# [Exercise details]
Write out every line below that includes the word "this".

** START Record list **

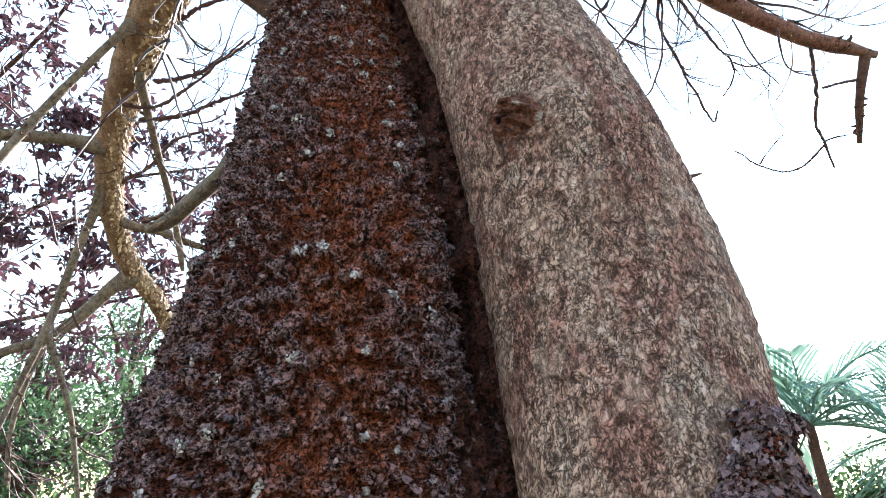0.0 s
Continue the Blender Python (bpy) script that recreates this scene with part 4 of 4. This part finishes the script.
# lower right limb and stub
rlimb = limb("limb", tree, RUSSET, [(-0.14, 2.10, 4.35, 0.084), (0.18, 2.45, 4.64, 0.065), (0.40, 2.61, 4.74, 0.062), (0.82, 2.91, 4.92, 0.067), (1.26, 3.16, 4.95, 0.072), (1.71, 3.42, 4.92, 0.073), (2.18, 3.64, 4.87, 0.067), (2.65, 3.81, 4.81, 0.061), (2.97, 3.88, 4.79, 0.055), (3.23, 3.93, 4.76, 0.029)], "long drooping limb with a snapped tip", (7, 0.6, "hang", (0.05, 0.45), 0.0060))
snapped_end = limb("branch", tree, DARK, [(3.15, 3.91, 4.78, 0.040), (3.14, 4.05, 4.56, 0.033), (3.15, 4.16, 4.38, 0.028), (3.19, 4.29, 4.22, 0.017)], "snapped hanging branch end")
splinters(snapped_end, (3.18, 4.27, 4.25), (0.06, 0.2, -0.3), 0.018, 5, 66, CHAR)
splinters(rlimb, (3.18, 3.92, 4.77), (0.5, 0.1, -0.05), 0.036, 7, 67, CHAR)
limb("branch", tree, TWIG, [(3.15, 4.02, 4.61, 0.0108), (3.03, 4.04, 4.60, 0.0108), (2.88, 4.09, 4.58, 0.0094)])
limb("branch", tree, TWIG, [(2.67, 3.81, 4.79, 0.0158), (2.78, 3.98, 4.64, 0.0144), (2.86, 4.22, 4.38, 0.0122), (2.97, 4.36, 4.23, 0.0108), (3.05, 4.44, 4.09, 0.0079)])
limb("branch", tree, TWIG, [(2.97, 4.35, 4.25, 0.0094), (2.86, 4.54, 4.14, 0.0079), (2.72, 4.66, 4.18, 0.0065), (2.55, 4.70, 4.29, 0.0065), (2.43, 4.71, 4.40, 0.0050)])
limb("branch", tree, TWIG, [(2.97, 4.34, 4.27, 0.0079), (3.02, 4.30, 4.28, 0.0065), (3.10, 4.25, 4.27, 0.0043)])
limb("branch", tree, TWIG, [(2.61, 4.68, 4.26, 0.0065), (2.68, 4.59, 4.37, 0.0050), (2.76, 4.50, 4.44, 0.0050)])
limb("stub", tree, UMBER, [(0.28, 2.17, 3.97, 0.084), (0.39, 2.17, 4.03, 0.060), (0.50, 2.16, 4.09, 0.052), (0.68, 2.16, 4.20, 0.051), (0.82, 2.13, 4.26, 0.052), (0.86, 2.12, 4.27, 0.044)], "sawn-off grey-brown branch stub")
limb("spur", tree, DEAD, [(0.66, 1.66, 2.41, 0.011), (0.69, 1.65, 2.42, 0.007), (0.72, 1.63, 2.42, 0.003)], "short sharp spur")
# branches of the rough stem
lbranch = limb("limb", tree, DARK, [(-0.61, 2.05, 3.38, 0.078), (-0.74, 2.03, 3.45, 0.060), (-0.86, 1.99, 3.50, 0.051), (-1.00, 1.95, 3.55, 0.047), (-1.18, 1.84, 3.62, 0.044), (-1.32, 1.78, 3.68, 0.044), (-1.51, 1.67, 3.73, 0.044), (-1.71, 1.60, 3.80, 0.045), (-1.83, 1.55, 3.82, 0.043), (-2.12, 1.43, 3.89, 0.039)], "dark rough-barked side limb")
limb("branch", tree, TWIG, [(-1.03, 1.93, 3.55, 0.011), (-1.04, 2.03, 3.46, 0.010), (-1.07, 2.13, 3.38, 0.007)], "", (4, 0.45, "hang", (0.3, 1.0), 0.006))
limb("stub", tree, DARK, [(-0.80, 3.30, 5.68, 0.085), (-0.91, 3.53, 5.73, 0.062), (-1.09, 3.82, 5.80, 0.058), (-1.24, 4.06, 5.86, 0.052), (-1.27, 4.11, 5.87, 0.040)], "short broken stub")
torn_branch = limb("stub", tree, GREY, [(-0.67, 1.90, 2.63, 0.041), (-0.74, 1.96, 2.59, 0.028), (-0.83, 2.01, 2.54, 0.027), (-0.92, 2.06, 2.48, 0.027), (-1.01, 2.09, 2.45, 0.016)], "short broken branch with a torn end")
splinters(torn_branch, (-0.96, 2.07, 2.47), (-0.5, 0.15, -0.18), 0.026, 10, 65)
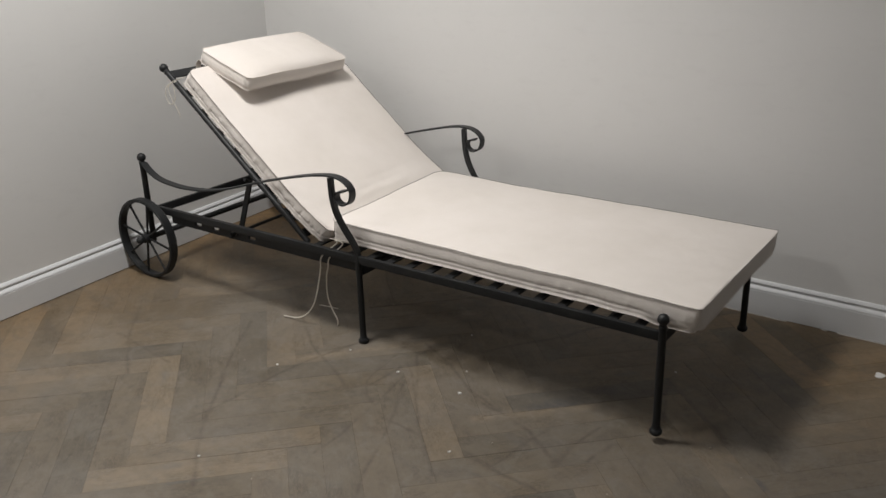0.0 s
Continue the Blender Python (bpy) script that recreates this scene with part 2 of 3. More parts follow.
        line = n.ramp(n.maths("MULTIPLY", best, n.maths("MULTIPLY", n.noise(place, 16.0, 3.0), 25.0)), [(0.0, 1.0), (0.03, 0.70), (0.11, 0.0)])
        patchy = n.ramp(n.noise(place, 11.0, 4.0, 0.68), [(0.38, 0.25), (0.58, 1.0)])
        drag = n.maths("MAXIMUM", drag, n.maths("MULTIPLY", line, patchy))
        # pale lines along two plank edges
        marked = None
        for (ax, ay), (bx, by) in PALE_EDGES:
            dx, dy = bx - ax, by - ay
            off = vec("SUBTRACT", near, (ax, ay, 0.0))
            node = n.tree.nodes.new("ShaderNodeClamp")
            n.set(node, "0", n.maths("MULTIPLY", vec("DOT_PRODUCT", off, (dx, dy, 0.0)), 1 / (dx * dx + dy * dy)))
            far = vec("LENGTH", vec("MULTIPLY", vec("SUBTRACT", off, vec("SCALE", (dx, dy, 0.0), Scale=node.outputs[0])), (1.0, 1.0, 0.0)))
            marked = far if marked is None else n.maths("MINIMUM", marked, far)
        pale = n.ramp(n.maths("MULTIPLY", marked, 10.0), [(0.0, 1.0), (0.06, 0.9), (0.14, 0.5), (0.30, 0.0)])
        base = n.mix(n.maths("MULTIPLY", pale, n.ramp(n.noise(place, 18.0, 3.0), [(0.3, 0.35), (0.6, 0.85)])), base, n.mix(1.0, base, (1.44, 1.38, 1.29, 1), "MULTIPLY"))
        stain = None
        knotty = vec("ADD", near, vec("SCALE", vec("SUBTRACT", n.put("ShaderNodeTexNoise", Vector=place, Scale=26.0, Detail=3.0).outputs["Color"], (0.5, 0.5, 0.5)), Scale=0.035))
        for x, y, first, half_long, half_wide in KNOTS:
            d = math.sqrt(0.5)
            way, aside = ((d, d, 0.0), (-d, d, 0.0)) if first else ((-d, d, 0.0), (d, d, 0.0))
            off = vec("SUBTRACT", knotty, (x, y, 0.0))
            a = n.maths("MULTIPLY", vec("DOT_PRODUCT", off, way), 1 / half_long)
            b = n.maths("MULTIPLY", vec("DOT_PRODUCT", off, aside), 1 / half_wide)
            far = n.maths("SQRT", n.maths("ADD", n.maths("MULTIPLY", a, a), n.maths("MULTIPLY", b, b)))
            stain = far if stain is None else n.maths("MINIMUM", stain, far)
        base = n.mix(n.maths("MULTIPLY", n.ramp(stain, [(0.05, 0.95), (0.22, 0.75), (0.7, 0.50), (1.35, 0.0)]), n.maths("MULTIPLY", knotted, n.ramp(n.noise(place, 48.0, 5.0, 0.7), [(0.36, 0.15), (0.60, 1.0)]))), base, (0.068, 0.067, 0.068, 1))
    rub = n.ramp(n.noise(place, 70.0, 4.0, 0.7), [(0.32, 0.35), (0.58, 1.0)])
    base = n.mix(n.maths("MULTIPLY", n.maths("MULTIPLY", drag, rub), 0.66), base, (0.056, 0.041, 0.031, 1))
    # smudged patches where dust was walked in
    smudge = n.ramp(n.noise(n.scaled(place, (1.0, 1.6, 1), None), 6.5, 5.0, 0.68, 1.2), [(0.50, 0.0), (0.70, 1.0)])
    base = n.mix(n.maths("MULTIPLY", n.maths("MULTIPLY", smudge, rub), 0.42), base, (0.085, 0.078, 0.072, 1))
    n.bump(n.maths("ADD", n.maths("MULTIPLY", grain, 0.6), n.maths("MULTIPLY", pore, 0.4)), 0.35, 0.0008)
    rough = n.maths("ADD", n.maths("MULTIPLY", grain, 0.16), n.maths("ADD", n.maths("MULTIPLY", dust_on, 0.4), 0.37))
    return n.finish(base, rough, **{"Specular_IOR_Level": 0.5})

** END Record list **

# [The reply]
Continue the Blender Python (bpy) script that recreates this scene with part 4 of 4. This part finishes the script.
Continue the Blender Python (bpy) script that recreates this scene with part 2 of 3. More parts follow.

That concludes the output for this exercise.